For Black Sabbath, the transition from playing disinterested half-empty pubs and clubs in Birmingham to selling out shows on both sides of the
Atlantic was feverishly fast. An underground audience, hypnotised by the band’s supercharged live performances, embraced their dark, riff-driven brand of rock 'n' roll. The problem was reputation. The music
press largely ridiculed the four Brummies at the time, and guitarist and chief songwriter Tony Iommi desperately sought the respect afforded to his contemporaries, Led Zeppelin and The Who. With one eye on the emergence of new musical visionaries like Bowie, Iommi relocated the band to Clearwell Castle, intent on transforming Sabbath’s sound. With the axeman behind the mixing desk, what surfaced from these drug-fuelled sessions for the fifth album was a sonic pivot from convention to an experimental future. Enlisting Yes keyboardist Rick Wakeman and exploring a diverse range of recording techniques and musical styles, Sabbath Bloody Sabbath was indeed the metamorphosis Iommi was seeking. The band’s signature remains through the chord-wrenching opening title track, A National Acrobat , the stampeding Sabbra Cadabra , and the autobiographical track Killing Yourself to Live . However, the experimentation is evident in the synth-driven Who Are You? and Looking for Today – which even features a flute in the chorus! Fluff , a beautiful acoustic instrumental, is a switch in tempo and tone from the fervour running through the record. And the boldest, bravest, and most ambitious of Sabbath’s compositions, Spiral Architect , ends the album with verve. The dynamic Sabbath Bloody Sabbath was both the creative swing the band desired and the apex of the fertile yet chaotic Ozzy Osbourne era. TOP TRACK: Sabbath Bloody Sabbath FAST FACT: Eight dates in Australia in November ’74 concluded the Sabbath Bloody Sabbath tour. In support was a young and upcoming Australian band called AC/DC.

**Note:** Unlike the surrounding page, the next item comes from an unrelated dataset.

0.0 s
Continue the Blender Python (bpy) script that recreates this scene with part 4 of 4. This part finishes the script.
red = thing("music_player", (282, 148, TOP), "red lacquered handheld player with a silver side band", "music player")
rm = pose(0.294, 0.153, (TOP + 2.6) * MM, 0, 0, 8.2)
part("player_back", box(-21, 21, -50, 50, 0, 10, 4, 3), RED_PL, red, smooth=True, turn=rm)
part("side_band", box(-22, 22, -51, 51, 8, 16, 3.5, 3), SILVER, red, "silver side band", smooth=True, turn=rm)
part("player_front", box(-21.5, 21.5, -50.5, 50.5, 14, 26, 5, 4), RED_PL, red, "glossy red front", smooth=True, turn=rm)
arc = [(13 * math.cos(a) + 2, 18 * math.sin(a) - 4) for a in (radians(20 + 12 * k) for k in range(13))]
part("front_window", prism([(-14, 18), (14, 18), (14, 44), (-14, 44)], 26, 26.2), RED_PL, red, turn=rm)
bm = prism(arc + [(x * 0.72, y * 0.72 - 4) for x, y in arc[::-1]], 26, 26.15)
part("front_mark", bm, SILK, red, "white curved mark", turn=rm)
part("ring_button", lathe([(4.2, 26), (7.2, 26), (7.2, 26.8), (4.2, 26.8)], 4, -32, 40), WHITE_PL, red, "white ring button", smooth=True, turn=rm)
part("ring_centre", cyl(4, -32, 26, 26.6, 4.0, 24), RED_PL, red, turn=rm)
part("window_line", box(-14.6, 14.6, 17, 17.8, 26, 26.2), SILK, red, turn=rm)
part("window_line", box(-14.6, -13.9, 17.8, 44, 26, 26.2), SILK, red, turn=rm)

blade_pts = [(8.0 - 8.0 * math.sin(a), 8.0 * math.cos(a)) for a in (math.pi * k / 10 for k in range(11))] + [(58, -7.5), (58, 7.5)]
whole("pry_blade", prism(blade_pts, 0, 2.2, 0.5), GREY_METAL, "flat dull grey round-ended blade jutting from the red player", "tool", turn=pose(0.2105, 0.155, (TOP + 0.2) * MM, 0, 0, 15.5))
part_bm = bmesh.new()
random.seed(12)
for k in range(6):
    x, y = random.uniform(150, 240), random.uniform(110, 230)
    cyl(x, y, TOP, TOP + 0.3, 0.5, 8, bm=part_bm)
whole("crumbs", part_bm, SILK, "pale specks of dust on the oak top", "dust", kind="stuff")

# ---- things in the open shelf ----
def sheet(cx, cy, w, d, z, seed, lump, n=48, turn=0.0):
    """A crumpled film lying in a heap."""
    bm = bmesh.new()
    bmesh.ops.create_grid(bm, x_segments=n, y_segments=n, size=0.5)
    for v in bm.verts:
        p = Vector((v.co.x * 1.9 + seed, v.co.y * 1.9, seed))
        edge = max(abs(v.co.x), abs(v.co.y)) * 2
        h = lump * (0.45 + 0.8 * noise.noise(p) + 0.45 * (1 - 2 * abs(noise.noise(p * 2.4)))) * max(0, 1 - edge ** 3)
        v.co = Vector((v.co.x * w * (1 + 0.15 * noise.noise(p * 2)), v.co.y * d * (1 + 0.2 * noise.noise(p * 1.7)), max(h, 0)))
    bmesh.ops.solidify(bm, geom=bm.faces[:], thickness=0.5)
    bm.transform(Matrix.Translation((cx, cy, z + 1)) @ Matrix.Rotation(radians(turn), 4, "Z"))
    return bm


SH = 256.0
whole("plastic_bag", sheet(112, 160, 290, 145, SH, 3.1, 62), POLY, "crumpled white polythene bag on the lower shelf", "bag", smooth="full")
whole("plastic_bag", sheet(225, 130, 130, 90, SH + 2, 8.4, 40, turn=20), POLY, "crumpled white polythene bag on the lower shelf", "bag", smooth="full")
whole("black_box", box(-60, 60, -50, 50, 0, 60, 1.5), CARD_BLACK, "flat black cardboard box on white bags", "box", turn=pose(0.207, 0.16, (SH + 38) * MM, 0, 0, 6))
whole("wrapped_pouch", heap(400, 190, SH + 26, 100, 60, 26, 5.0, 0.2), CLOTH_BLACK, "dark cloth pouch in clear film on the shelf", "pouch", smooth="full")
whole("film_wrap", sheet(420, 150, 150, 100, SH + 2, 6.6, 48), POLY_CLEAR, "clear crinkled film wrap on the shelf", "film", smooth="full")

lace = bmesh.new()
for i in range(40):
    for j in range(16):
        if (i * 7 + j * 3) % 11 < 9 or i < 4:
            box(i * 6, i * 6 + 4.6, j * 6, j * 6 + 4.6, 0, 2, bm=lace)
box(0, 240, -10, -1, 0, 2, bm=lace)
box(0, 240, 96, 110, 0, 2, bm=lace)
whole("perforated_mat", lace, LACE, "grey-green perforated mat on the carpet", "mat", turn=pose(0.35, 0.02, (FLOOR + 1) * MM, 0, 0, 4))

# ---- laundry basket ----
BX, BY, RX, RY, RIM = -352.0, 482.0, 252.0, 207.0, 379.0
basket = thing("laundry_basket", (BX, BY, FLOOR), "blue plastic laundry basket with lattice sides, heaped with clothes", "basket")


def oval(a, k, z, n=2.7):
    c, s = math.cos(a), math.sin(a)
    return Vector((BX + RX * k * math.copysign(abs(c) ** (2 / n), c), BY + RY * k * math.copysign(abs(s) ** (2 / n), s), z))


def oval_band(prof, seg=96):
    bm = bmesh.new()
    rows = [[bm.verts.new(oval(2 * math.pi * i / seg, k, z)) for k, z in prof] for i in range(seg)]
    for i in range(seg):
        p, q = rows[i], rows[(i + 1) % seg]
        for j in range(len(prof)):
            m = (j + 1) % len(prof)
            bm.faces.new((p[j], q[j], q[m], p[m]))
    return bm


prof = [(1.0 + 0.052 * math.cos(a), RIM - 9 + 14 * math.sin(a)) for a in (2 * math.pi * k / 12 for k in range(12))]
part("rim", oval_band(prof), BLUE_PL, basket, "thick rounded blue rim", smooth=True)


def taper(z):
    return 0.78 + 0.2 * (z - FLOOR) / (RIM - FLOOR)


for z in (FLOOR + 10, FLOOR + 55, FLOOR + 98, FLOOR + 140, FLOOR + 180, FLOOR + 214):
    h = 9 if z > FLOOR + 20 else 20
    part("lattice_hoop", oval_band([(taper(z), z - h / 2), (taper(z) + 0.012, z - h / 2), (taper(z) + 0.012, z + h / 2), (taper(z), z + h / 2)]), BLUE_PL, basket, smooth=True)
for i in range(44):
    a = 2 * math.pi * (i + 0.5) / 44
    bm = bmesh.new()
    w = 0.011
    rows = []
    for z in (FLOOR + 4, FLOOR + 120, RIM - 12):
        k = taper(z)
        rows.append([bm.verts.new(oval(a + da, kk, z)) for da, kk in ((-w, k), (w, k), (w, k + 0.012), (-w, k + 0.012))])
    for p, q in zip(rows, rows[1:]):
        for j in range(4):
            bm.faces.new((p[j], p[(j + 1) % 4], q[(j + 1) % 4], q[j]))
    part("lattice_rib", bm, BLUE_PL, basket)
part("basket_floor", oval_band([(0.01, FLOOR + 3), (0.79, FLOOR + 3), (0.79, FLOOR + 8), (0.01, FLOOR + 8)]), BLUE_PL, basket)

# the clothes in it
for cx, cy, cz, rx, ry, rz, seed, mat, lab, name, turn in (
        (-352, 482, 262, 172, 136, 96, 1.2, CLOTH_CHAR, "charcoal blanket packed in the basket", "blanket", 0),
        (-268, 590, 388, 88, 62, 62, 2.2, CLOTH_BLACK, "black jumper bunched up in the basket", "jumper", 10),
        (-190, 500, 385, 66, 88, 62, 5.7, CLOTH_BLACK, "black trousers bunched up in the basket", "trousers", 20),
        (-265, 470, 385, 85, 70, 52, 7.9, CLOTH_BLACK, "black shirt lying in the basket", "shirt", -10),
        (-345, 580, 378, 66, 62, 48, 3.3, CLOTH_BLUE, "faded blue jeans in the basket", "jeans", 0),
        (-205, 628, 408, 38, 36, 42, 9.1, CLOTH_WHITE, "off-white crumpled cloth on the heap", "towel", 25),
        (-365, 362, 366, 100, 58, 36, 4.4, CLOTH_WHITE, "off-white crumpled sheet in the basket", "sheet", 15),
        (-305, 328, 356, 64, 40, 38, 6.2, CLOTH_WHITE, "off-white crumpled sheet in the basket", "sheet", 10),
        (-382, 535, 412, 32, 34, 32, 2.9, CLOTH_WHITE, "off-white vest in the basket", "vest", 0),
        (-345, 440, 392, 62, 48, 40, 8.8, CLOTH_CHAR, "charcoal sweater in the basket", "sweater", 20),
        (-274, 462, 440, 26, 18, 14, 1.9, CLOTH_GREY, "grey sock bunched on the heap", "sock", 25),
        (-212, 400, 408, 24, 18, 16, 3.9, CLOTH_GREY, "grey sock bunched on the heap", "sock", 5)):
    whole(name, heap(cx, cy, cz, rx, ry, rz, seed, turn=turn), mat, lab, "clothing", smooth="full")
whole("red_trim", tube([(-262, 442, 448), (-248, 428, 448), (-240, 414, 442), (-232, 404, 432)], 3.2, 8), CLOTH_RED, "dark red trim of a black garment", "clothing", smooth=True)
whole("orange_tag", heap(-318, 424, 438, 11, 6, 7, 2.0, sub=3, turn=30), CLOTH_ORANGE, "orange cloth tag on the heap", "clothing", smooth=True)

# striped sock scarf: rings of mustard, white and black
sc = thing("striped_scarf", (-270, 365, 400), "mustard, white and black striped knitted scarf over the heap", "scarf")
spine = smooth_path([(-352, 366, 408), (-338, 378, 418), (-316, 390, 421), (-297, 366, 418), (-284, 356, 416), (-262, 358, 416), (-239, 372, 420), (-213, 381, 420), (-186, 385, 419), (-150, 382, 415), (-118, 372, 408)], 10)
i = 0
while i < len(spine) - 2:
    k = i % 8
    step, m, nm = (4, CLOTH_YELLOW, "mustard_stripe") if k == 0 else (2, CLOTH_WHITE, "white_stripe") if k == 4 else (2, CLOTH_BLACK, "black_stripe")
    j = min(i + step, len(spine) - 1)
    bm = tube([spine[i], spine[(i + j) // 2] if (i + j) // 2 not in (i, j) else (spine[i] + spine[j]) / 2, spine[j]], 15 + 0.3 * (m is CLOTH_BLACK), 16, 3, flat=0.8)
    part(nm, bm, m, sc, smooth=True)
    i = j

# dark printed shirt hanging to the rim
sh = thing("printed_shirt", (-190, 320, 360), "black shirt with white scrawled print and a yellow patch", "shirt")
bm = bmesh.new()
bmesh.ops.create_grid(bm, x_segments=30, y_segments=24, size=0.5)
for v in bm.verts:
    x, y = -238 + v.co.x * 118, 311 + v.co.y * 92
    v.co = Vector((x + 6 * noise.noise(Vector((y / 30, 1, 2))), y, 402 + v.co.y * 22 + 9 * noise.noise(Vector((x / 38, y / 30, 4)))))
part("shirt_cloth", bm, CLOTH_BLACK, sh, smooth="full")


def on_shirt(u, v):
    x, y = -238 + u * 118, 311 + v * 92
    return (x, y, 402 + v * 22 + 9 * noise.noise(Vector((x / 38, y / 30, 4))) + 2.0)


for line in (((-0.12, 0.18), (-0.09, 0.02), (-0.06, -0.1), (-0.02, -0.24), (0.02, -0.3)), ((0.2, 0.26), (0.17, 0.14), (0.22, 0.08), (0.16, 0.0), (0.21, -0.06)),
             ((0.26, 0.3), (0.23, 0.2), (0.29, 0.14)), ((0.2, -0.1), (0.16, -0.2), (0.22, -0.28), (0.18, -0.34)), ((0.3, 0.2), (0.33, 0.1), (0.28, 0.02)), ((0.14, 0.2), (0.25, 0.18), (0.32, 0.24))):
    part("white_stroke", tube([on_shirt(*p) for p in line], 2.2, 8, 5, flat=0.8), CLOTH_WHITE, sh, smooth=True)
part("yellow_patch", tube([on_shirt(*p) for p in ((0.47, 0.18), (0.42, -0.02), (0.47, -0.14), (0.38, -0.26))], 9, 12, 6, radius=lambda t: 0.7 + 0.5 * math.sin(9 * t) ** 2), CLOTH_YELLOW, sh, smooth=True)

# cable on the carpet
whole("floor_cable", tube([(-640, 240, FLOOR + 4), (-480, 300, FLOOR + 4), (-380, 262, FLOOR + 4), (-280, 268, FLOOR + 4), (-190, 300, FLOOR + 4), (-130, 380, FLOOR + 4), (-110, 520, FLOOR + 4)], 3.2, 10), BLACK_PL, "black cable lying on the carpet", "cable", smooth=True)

ARCTIC MONKEYS FAVOURITE LAST NIGHTMARE (2007)
How do you answer the critics casting doubt on the follow-up album to 2006’s globally triumphant Whatever People Say I Am, That’s What I’m Not? If you’re this four-piece street-smart Sheffield outfit, you probably punch them in the face. Well, that’s what the first three blistering songs – Brianstorm , Teddy Picker, and D Is for Danger – on Favourite Worst Nightmare deliver, perhaps without the bruised chin. Just. Trading working-class fizz for sophisticated
songwriting, Favourite Last Nightmare landed just under 15 months after Whatever , and the step up in artistic maturity is astounding. The band, as tight live as they are in the studio, still turn up the energy dial here; never more evident than in the volcanic This House Is a Circus . But when effervescence is pared back, emotive songs like Only Ones Who Know and the anthemic Fluorescent Adolescent light a prescient path to the band’s evolution. In the shadow of Whatever , it’s easy to forget what a bloody good album this is. TOP TRACK: Fluorescent Adolescent FAST FACT: Fluorescent Adolescent was co-written with Alex Turner’s then girlfriend, Johanna Bennet, holed up in a hotel room on a Mediterranean holiday.